Ex 3 : enchaînement par antithèses entre 2 modes de pensées : l'une spirituelle/ abstraite, l'autre matérielle/ concrète.
De la l. 181 à 188 la définition de l'homme devient quelque peu hasardeuse et incohérente.
De la définition de l'homme comme être raisonnable ou être croyant, on passe à l'humanité : « outil », « âme », «  travail », « ascèse », «  social »…. On ne voit pas le lien entre ces évolutions de définition. Elles s'enchaînent par une logique d'opposition entre le Presbytérien et le Moustachu et non pas une véritable logique. À la foi, notion abstraite, le Moustachu oppose l'outil, quelque chose de concret et qu'il connaît bien puisqu'il est éleveur. Aussitôt le Presbytérien oppose l'âme, également abstraite. A laquelle, le Moustachu oppose le travail, concret. Le Presbytérien oppose au travail concret, l’ascèse, exercices spirituels personnels. Le Moustachu oppose « le social »  à quoi le Presbytérien oppose « la méditation », réflexion solitaire.  Pour le Moustachu, l'homme se définit par son pragmatisme et sa vie en société. Pour le Presbytérien l'homme se définit par la prière et le repli sur soi. Opposition comique.
La volonté d'avoir raison prend le pas sur la vérité.
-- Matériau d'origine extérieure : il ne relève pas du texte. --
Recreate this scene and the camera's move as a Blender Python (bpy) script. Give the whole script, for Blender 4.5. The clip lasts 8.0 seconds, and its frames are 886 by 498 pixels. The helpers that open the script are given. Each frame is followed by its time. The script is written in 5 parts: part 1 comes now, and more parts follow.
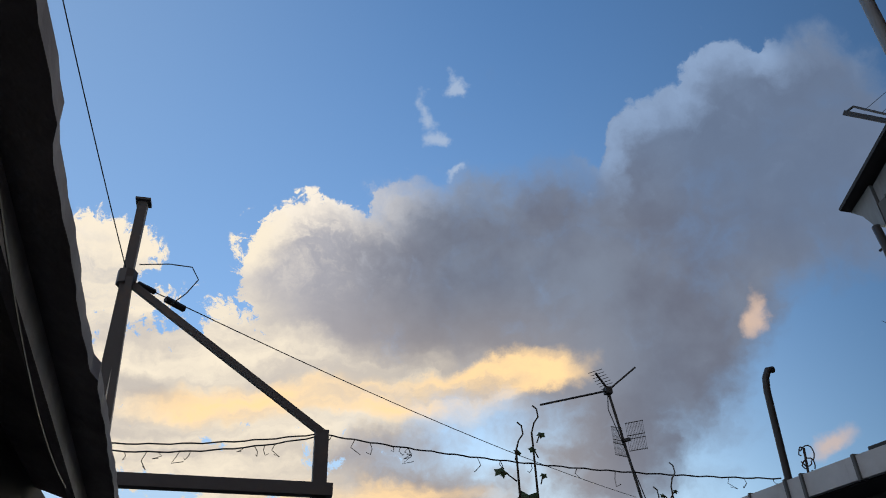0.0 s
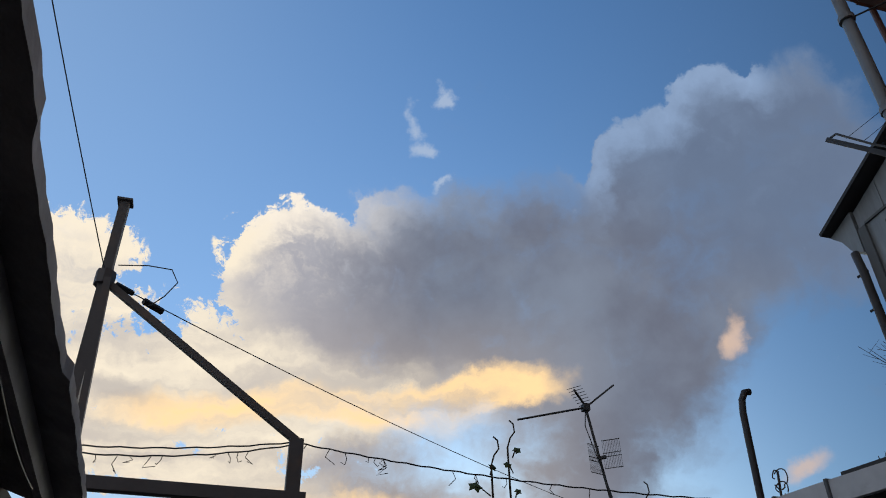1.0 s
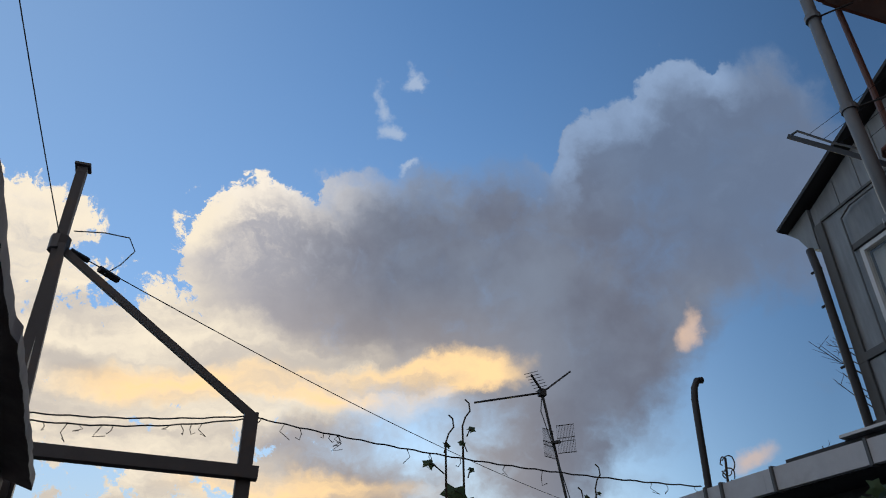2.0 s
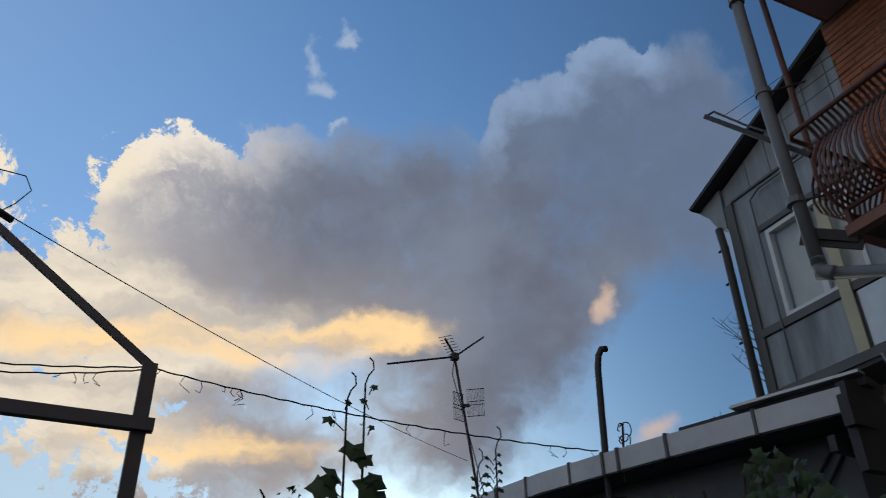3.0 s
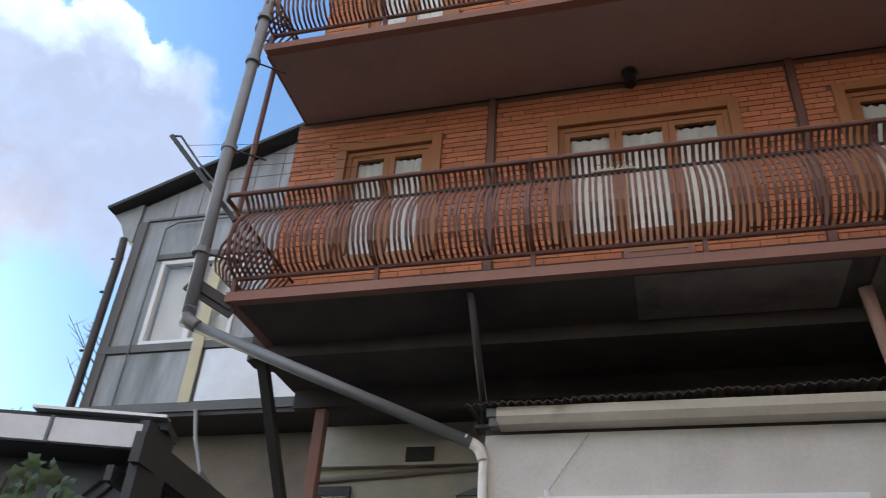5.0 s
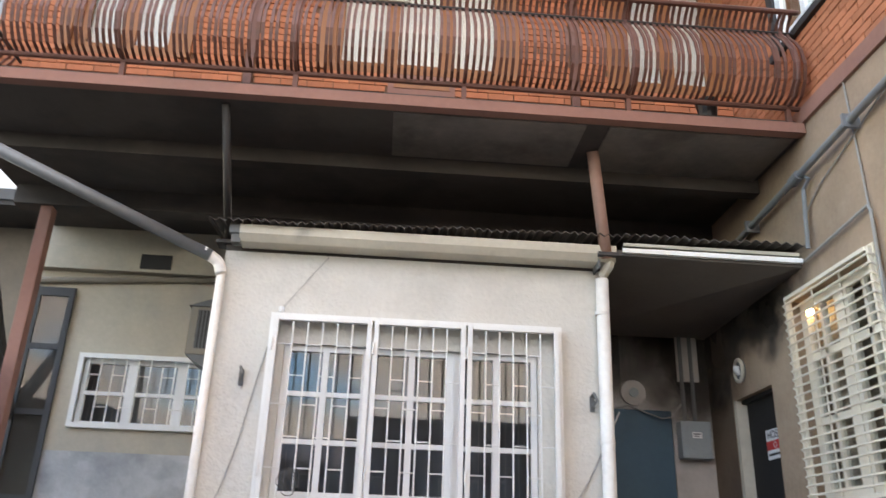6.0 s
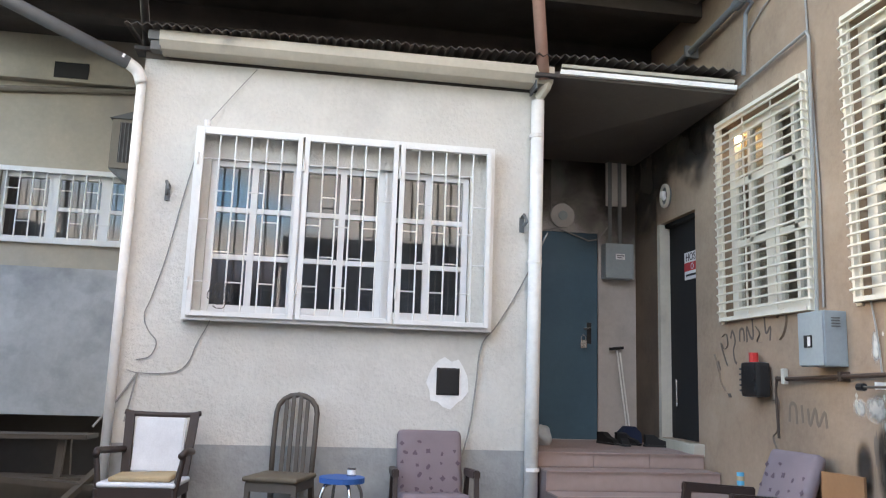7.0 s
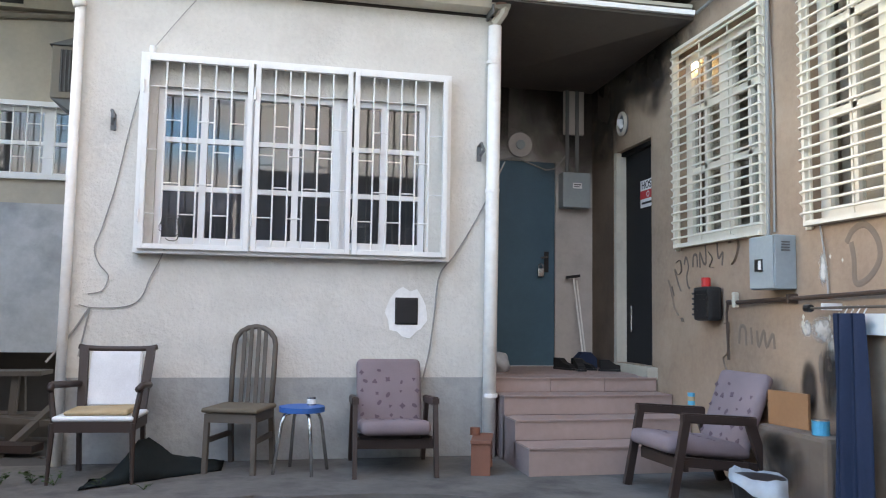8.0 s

B.      De plus, ils sont agressifs.

(Ex 1 : Ils se coupent souvent la parole : l. 129- 130 : points de suspension + didascalie « (l’interrompant)», + l.135-152. Aux l. 135-136 on ne laisse pas poursuivre la dame (renvoie à une certaine misogynie qui consiste à considérer que les femmes sont inférieures et inintelligentes))

Ex 2 : Ils haussent  la voix ou le ton comme l'indiquent les didascalies : l. 131 « (fort) », l. 176 « (agressif) », l. 180 « (crescendo ») et l. 182 « (même jeu) », l. 207 « (agacé) »


Ex 3 : les nombres exclamations qu'ils emploient montre leur énervement l. 143,157 158 166 176 184 à 189.

Ex 4 : Ils utilisent un vocabulaire dépréciatif pour parler de l’avis de l'autre l. 143 « damnées bondieuseries » l. 182 « connerie de sacristie », l. 158 « pervers », péché », l. 166 « dégoutants », l. 174 « stupidité ».

Ex 5 : Gestes : lorsqu'ils sont pris de court le Moustachu et le Presbytérien menacent de partir 141-142l et même de se battre l.189 « ils sont très en venir aux mains ».